2005 film by Adam Goldberg

I Love Your Work is an American psychological thriller film completed in 2003 and released theatrically in 2005. The film was directed by Adam Goldberg and written by Goldberg and Adrian Butchart. An indictment of celebrity culture, it was not a commercial success. The cast includes Giovanni Ribisi, Christina Ricci, and Vince Vaughn. The movie premiered on September 5, 2003 at the Toronto International Film Festival.

The DVD was distributed by THINKFilm on March 28, 2006.

==Plot==
Gray Evans, a movie star, is losing his grip on reality, unable to adjust to his own celebrity, and addicted to romantic fantasies about idealistic love and his once simple life. With his celebrity marriage to the beautiful actress Mia already strained by jealousy and frustration after only a year together, Gray is looking for escape. An avid photographer, his voyeuristic nature leads him to a local video store, where an encounter with the video clerk's wife Jane leads to a dangerous obsession over what he imagines to be an ideal love. Gray falls further over the edge, as his conceptions of love and reality are further blurred by the similarities between Jane and his ex-girlfriend Shana to the point where obsession becomes delusion. Gray's life is further complicated by the realities of his own celebrity, an obsessive fan and the need for him to create his public persona as a successful man with a successful marriage. Profession, obsession, and delusion twist together beyond repair when Gray pulls the video clerk, an ambitious screenwriter, into his world by offering to make a movie with him. Their relationship succeeds in bringing him closer to Jane but takes away any last hold on reality, as his fantasy leads to destruction.

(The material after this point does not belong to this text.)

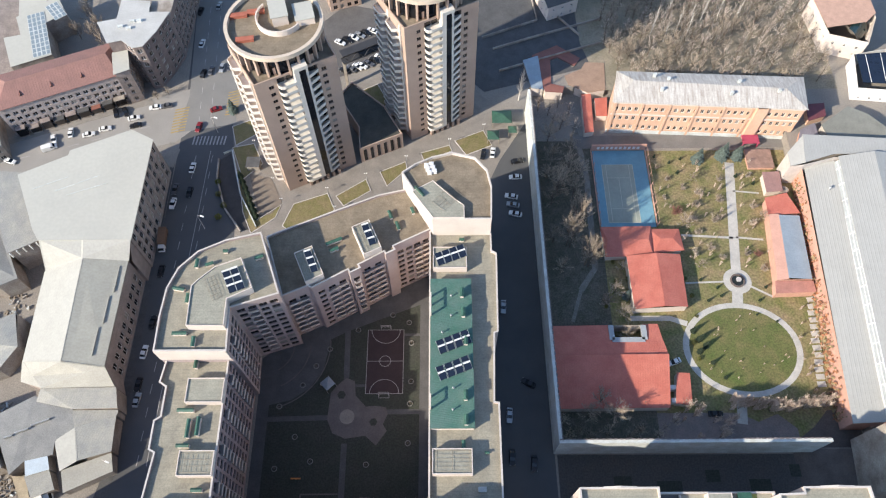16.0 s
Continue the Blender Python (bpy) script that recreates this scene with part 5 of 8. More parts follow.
# ---- low roofs to the west ----
def shed(name, label, poly, eave, ridge=None, wall=None, roof=None, cut=None, z0=0.0, windows="", over=0.5, pitch=3.0, **kw2):
    """A low building: walls up to the eaves and a flat, lean-to or ridged roof of sheet. ridge: (a, b, z) ends of the ridge."""
    T = thing(name, label, "building")
    F = Facades()
    mb = MB()
    poly = ccw(list(poly))
    zs = eave if isinstance(eave, (list, tuple)) else [eave] * len(poly)
    lo = min(zs)
    for i in range(len(poly)):
        j = (i + 1) % len(poly)
        a, b = poly[i], poly[j]
        if windows and windows[i % len(windows)] == "w":
            F.run(mb, a, b, z0, lo, pitch, **kw2)
        else:
            mb.face([(*a, z0), (*b, z0), (*b, lo), (*a, lo)])
        if zs[i] > lo + 0.01 or zs[j] > lo + 0.01:
            mb.face([(*a, lo), (*b, lo), (*b, zs[j]), (*a, zs[i])])
    part("wall", mb, wall or M_CONC, T)
    r = MB()
    o = inset(poly, -over)
    k = len(o)
    th = 0.18
    if ridge:
        (ra, rb, rz) = ridge
        ra, rb = (*ra, rz), (*rb, rz)
        for i in range(k):
            j = (i + 1) % k
            a, b = (*o[i], zs[i] + th), (*o[j], zs[j] + th)
            da = (Vector(a) - Vector(ra)).length < (Vector(a) - Vector(rb)).length
            db = (Vector(b) - Vector(ra)).length < (Vector(b) - Vector(rb)).length
            e0, e1 = (ra if da else rb), (ra if db else rb)
            r.face([a, b, e0] if da == db else [a, b, e1, e0])
    else:
        r.face([(*o[i], zs[i] + th) for i in range(k)])
    for i in range(k):
        j = (i + 1) % k
        r.face([(*o[i], zs[i] - 0.05), (*o[j], zs[j] - 0.05), (*o[j], zs[j] + th), (*o[i], zs[i] + th)])
    r.face([(*o[i], zs[i] - 0.05) for i in reversed(range(k))])
    part("roof", r, roof or M_TIN, T)
    if F.panes:
        F.windows(T, M_FRAME_W, limit=120, near=(-90, 180))
    return T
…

The layered narrative swings around on itself, taking us on a journey through love, madness and paranoia all the while holding on to a darkly comic view of its own absurd world of crazy Russian bodyguards, loyal assistants, playboy producers and true celebrity.

==Cast==
- Giovanni Ribisi as Gray Evans
- Franka Potente as Mia
- Joshua Jackson as John Everhart
- Marisa Coughlan as Jane Styros
- Christina Ricci as Shana
- Jason Lee as Larry Hortense
- Rick Hoffman as Gray's Attorney
- Vince Vaughn as Stiev
- Shalom Harlow as Charlotte
- Jared Harris as Jehud
- Lake Bell as Felicia
- Elvis Costello as Himself
- Haylie Duff as Fan

==Reception==
Rotten Tomatoes gives the film a 23% rating from 31 critics.